#### Information provided
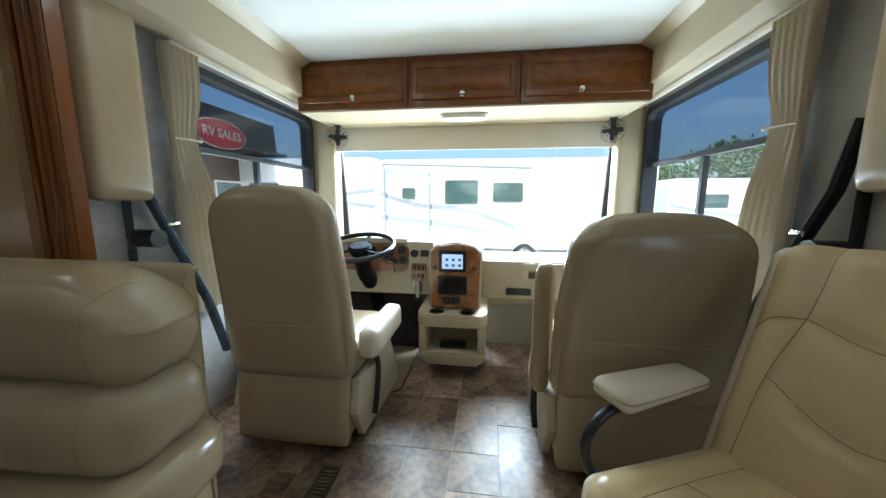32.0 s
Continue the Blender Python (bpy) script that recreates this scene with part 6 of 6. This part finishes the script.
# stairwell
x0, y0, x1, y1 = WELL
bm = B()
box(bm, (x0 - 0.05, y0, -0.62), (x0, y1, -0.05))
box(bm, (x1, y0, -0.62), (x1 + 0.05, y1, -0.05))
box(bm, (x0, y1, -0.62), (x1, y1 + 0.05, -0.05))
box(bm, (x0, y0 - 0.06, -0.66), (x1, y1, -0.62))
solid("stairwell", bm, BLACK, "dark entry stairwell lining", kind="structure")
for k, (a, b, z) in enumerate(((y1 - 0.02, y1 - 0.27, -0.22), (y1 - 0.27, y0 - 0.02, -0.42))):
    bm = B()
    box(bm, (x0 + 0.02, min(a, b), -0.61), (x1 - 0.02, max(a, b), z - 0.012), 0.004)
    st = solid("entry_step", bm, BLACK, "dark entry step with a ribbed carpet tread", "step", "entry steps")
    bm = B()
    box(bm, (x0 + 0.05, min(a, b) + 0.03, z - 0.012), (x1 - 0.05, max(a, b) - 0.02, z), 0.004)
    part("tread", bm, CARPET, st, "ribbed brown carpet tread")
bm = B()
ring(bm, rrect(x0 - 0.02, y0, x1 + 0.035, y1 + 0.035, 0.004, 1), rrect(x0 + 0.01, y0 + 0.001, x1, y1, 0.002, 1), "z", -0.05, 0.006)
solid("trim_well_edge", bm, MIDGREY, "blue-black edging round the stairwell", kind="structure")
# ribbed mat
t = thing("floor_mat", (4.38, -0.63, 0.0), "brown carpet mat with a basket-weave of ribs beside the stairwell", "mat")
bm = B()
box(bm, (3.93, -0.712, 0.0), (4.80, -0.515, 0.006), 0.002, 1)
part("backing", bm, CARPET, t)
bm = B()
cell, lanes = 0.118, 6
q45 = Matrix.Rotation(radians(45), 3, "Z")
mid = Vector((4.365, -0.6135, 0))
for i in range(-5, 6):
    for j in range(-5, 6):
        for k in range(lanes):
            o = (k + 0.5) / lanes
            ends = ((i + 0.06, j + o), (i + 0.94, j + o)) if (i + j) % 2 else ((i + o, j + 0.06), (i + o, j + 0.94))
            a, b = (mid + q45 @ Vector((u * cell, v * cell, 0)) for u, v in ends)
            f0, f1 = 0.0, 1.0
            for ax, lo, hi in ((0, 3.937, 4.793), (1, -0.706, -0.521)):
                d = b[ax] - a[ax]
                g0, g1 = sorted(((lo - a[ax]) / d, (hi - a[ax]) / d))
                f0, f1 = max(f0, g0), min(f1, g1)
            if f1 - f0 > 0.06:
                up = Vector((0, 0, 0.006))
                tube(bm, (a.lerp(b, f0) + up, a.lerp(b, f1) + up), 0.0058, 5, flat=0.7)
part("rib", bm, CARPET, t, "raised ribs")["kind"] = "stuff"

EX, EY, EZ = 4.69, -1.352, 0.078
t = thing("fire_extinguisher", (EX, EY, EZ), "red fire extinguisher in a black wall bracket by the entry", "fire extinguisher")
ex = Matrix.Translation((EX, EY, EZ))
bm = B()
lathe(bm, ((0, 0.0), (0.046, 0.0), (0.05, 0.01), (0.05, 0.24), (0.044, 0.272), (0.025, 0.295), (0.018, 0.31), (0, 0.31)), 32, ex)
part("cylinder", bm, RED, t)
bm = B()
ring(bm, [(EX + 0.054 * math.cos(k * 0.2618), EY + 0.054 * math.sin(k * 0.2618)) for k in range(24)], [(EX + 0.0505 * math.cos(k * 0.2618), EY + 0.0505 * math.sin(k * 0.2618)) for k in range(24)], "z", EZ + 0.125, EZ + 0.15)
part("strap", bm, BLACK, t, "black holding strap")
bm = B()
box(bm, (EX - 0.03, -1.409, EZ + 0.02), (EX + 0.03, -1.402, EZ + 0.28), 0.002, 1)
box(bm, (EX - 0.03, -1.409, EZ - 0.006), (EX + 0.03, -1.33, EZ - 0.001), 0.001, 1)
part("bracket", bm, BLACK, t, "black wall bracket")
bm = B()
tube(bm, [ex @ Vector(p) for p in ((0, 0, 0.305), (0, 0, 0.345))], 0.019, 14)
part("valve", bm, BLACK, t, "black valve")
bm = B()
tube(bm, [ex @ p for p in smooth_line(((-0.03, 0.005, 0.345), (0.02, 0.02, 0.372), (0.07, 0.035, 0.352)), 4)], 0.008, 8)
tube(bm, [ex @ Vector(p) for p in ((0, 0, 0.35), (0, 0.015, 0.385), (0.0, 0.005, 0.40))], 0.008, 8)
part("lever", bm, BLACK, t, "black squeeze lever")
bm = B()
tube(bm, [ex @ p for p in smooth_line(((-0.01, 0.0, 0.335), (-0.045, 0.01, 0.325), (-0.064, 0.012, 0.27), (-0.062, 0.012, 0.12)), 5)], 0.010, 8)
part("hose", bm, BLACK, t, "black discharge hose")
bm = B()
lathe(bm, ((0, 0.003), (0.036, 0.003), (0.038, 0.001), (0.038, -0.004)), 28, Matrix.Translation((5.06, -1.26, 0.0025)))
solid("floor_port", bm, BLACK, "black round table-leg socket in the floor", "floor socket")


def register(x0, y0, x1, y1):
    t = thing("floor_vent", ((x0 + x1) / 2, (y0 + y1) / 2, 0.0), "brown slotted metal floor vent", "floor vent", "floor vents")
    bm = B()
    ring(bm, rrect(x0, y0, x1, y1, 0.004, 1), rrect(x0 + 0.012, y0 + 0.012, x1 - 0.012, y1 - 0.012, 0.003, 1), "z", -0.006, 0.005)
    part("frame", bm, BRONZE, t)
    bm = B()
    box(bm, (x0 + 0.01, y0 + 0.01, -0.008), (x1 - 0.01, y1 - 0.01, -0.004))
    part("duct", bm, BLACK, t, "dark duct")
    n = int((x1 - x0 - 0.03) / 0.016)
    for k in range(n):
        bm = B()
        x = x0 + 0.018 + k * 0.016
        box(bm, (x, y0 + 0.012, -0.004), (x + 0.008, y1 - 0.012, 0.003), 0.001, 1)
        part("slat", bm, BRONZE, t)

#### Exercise
Pick out every line of the listing containing the word "with", and show those lines.

#### Full answer
Continue the Blender Python (bpy) script that recreates this scene with part 6 of 6. This part finishes the script.
    st = solid("entry_step", bm, BLACK, "dark entry step with a ribbed carpet tread", "step", "entry steps")
t = thing("floor_mat", (4.38, -0.63, 0.0), "brown carpet mat with a basket-weave of ribs beside the stairwell", "mat")